ISSN 1470-3947 (print) | ISSN 1479-6848 (online)

Endocrine Abstracts (2019) 63 P743 | DOI: 10.1530/endoabs.63.P743

The prevalence of anti-parietal cell and tissue-transglutaminase antibodies in patients with autoimmune thyroid disease: a preliminary report

Rachel Chava Rosenblum, Pnina Rotman-Pikielny, Menachem Shapiro & Orit Twito


Endocrine Institute, Meir Medical Center, Kfar Saba, Israel.


Background: The association between autoimmune thyroid disease (AITD) and other autoimmune diseases is well-known. The prevalence of concurrent autoimmune gastritis and celiac disease in AITD has been estimated at approximately 20–25% and 2–5% respectively. Although both conditions have significant morbidity including malignancy and may necessitate dietary modifications and endoscopic evaluation, no recommendation exists to screen AITD patients for these autoimmune disorders.

Objective: To assess the prevalence of anti-parietal cell antibodies (APCA) and celiac antibodies (tissue-transglutaminase antibodies, tTg) in ambulatory patients with autoimmune thyroid disease.

Methods: Due to the high prevalence of celiac disease and autoimmune gastritis in AITD patients presented in prior studies, it is standard practice in our clinic to recommend serological screening to AITD patients for these conditions. A retrospective study was performed including patients with AITD who presented to our clinic between 01/01/2016 and 31/12/2018. AITD was defined by positive thyroglobulin or thyroid-peroxidase antibodies. AITD patient charts were searched for thyroid disease presentation (hypothyroid, hyperthyroid, mixed or euthyroid) and for tTg and APCA test results. We present a preliminary report of our data.

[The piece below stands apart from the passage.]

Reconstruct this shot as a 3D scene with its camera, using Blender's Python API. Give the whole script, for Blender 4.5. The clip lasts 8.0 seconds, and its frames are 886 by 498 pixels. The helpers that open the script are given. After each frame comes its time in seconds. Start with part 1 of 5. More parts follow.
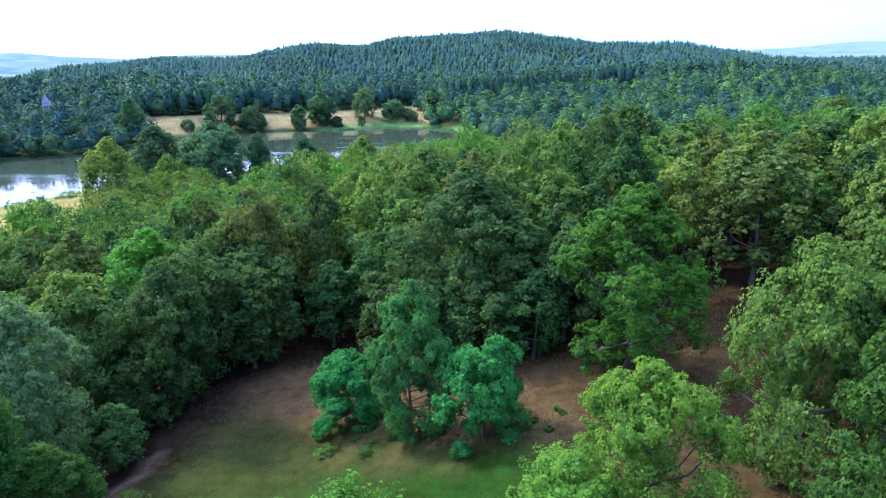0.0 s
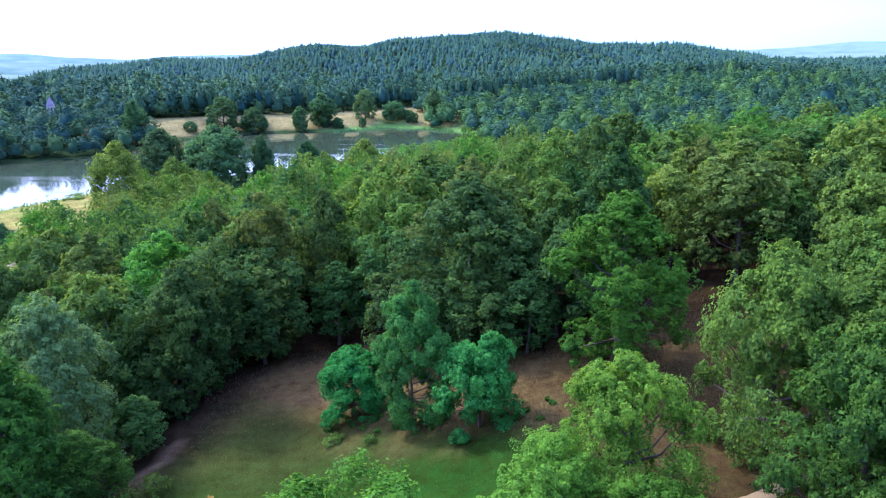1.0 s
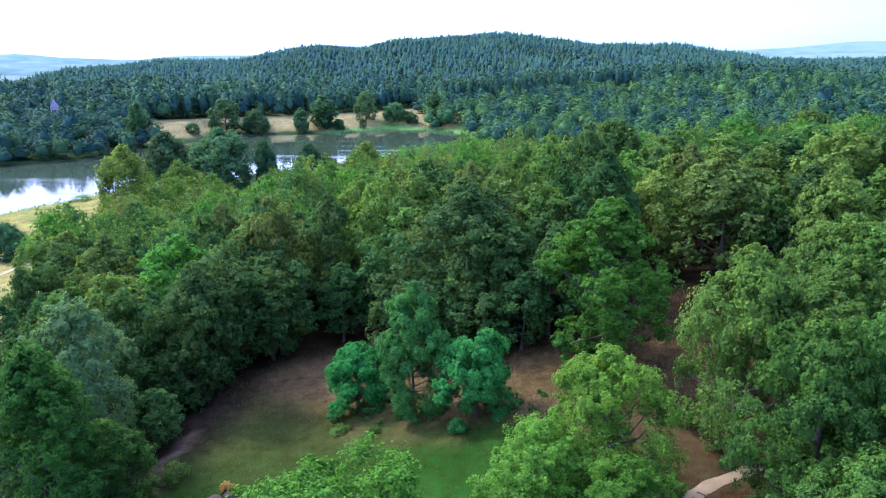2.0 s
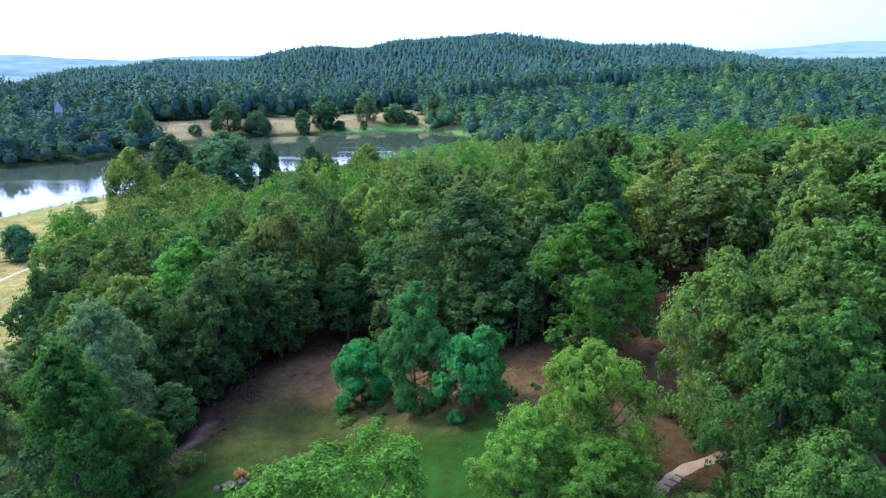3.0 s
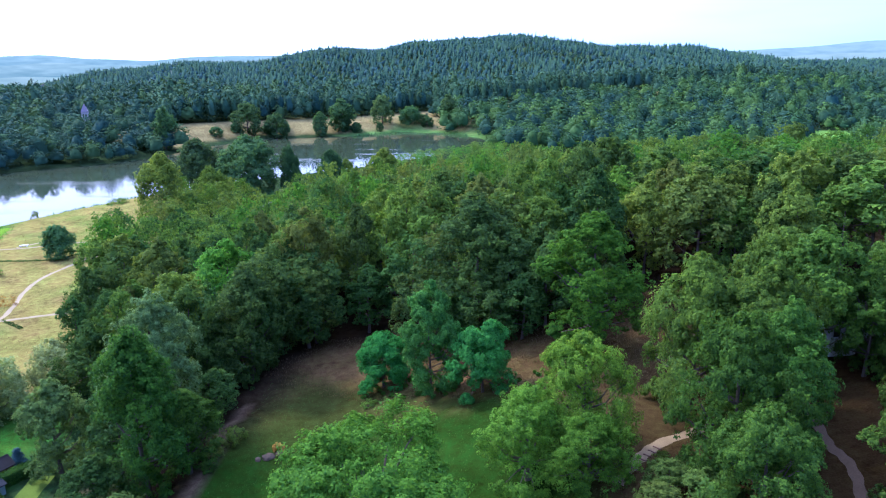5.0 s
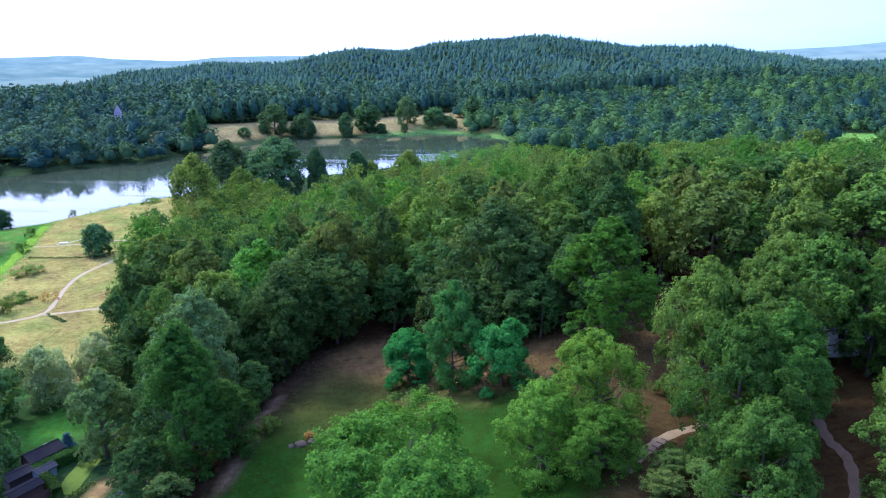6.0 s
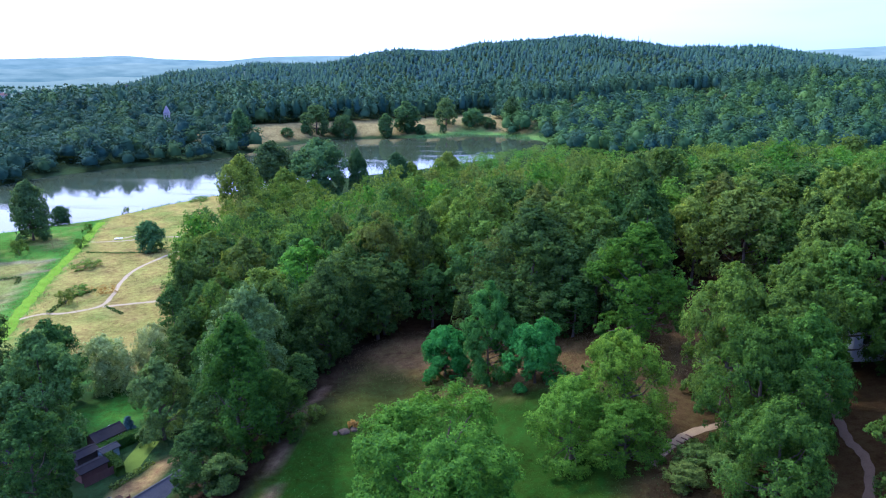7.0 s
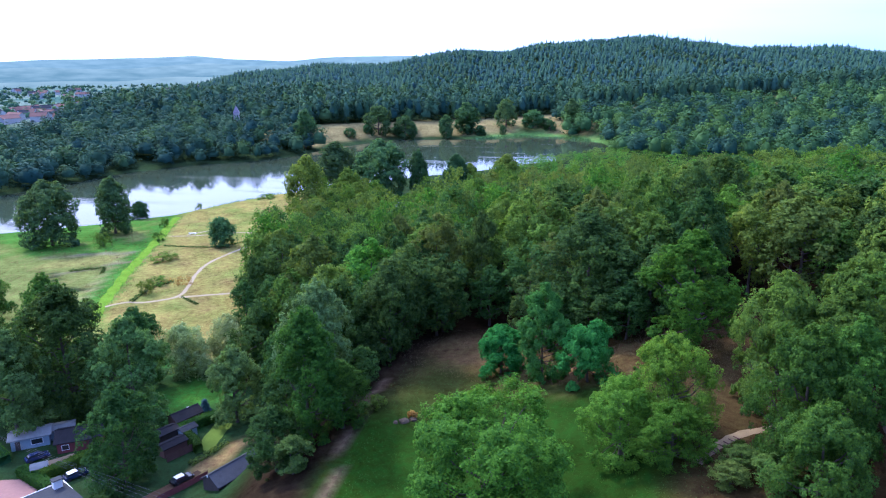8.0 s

Results: Our preliminary cohort included 118 AITD patients, of whom 100 (84.7%) were female and 18 (15.3%) were male. Sixty-six presented clinically with Hashimoto thyroiditis, 40 with Graves’ disease, three with mixed Hashimoto-Thyrotoxicosis, and nine were clinically euthyroid. Ninety-three patients had undergone assessment for celiac antibodies and 53 for APCA. Anti-parietal cell antibodies were positive in 10 of 53 patients tested (18.9%), 6 of whom were female; 7/10 had vitamin B12 deficiency and two were diagnosed with type 1 gastric neuroendocrine tumor. Two of 93 patients who performed celiac serology (2.2%) had a positive tTg; a third patient had known celiac disease. All three patients were female; one had both APCA and celiac antibodies.

Conclusion: The frequency of tTg and APCA in our preliminary study is concordant with results of similar prior studies and alludes to a higher prevalence of celiac disease and autoimmune gastritis in AITD. However, our study may have overestimated disease prevalence, as not all patients performed serological screening, and some may have been evaluated due to suggestive symptoms rather than as screening. The increased prevalence of these conditions reported in several studies, and their important associated morbidities and treatment implications advocates for a role for screening in AITD patients.